Sidreria Mario, just around the corner from my hotel, seemed to be a local favorite. The rustic, no-nonsense establishment was bustling with hardy looking men in the front bar and families at the tables in the back. One Spanish tradition that holds true here is the late dinner hour, 9 p.m. at the very earliest. But since the sun didn't set until 9:30, dining late felt in sync with the rhythm of the day.

In the morning the streets were filled with people dressed in a variety of regional costumes that looked half-Tyrolean, half-Spanish. At odd intervals they paraded through town accompanied by bands of drums and gaitas, the regional bagpipe. The pageantry kept me enthralled all morning.

With only the afternoon left for hiking, I decided to drive up to the Picos' glacial lakes, Enol and Ercina.

The road to the lakes goes through Covadonga, where a basilica marks the site of Pelayo's victory.
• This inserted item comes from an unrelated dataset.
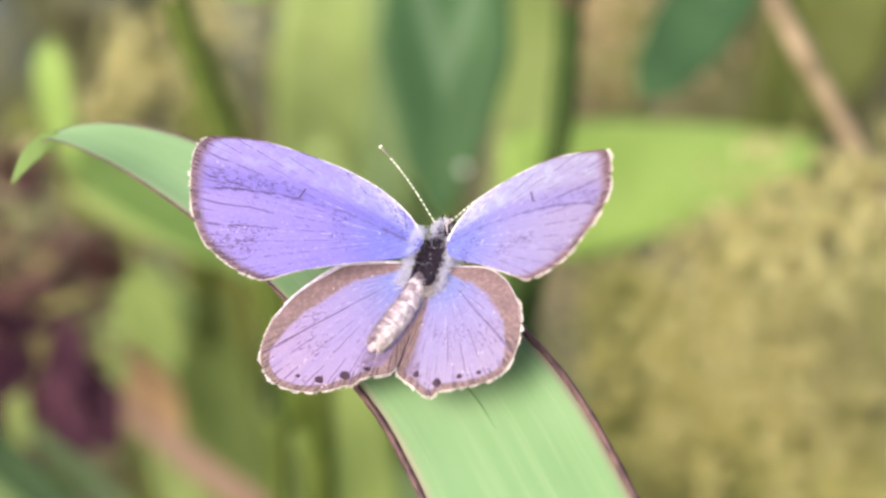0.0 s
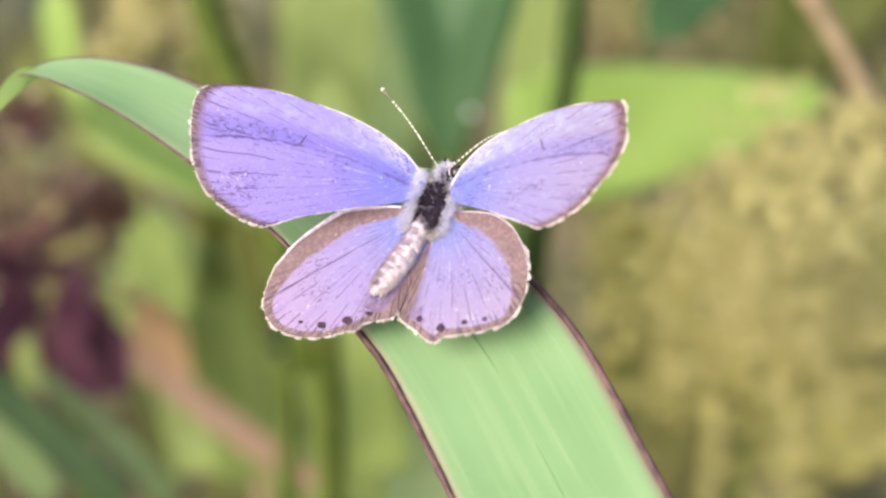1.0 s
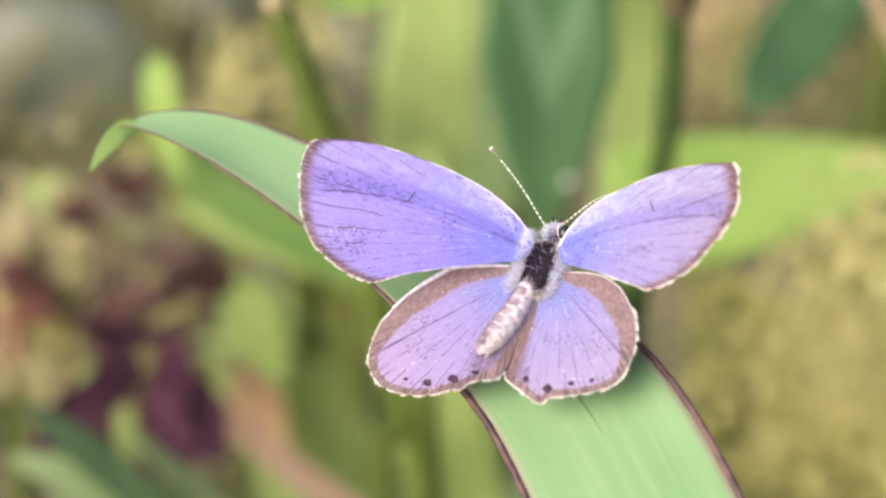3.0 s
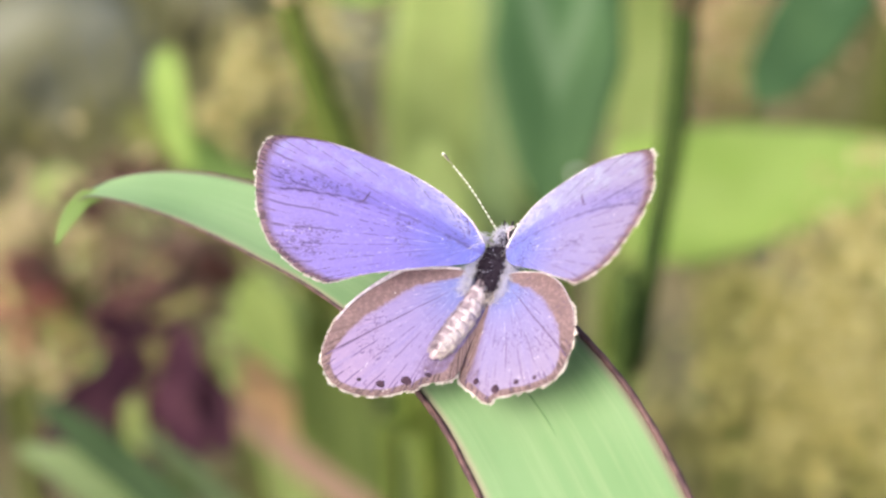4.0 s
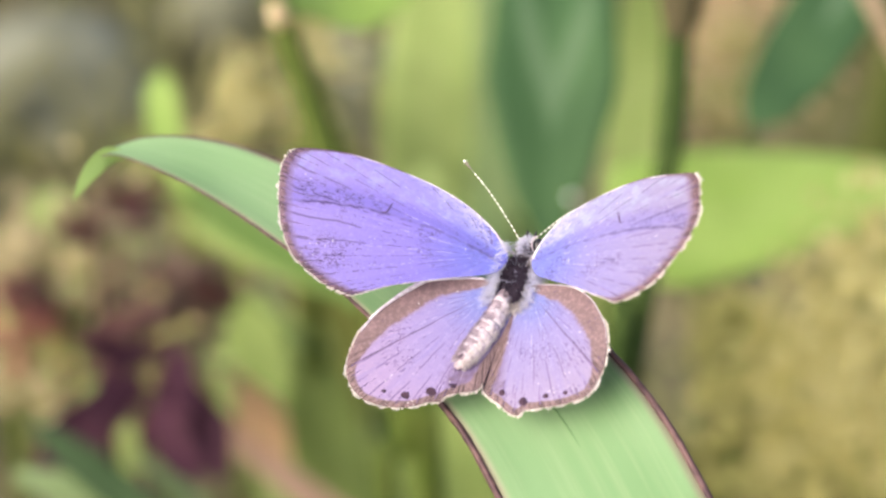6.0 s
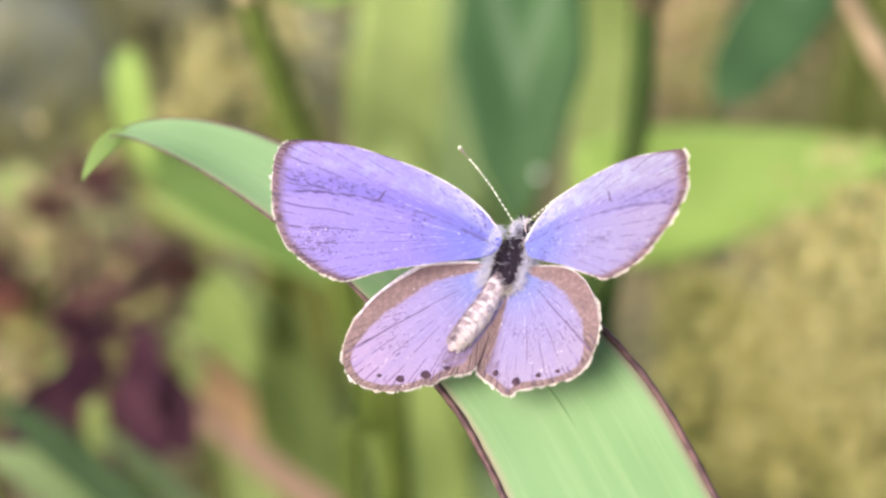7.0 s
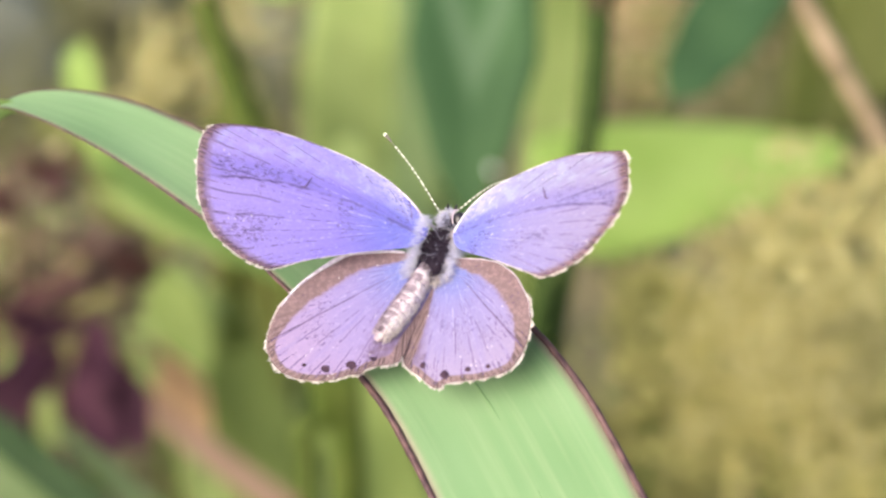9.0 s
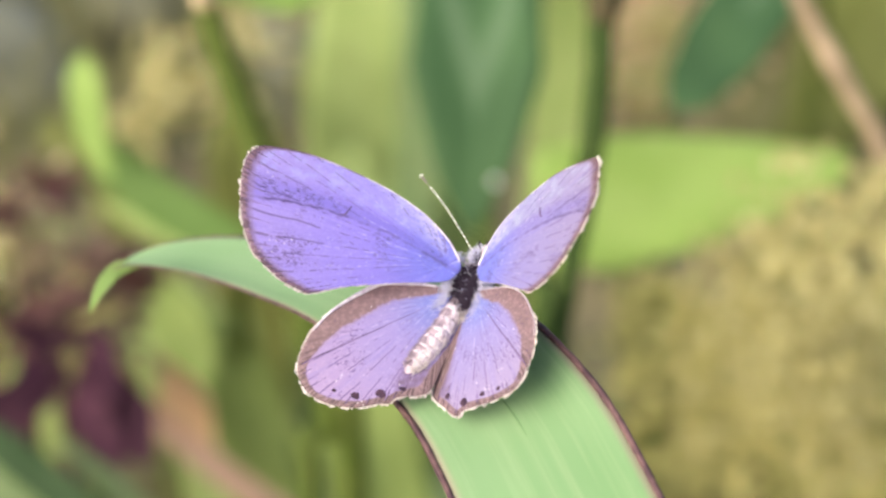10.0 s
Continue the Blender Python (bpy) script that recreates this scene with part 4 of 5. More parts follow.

As I drove past, busloads of pilgrims were queuing to visit Pelayo's tomb.

Seven miles beyond, up a snaking road, I passed Lago Enol and continued on to Lago de la Ercina, whose shallow, placid waters spread out over a green, mountain-rimmed valley that echoed with a choir of cowbells.

At the lake parking lot a trail begins for an easy-to-moderate three-hour hike up to the Vega de Ario mountain refuge. I had gone less than a mile when I was enveloped in thick white clouds.

When you hike alone, coping with sudden emergencies is one of the risks you take. But I knew that the Picos trails are well-traveled, and I had no qualms about waiting for the cloud bank to lift.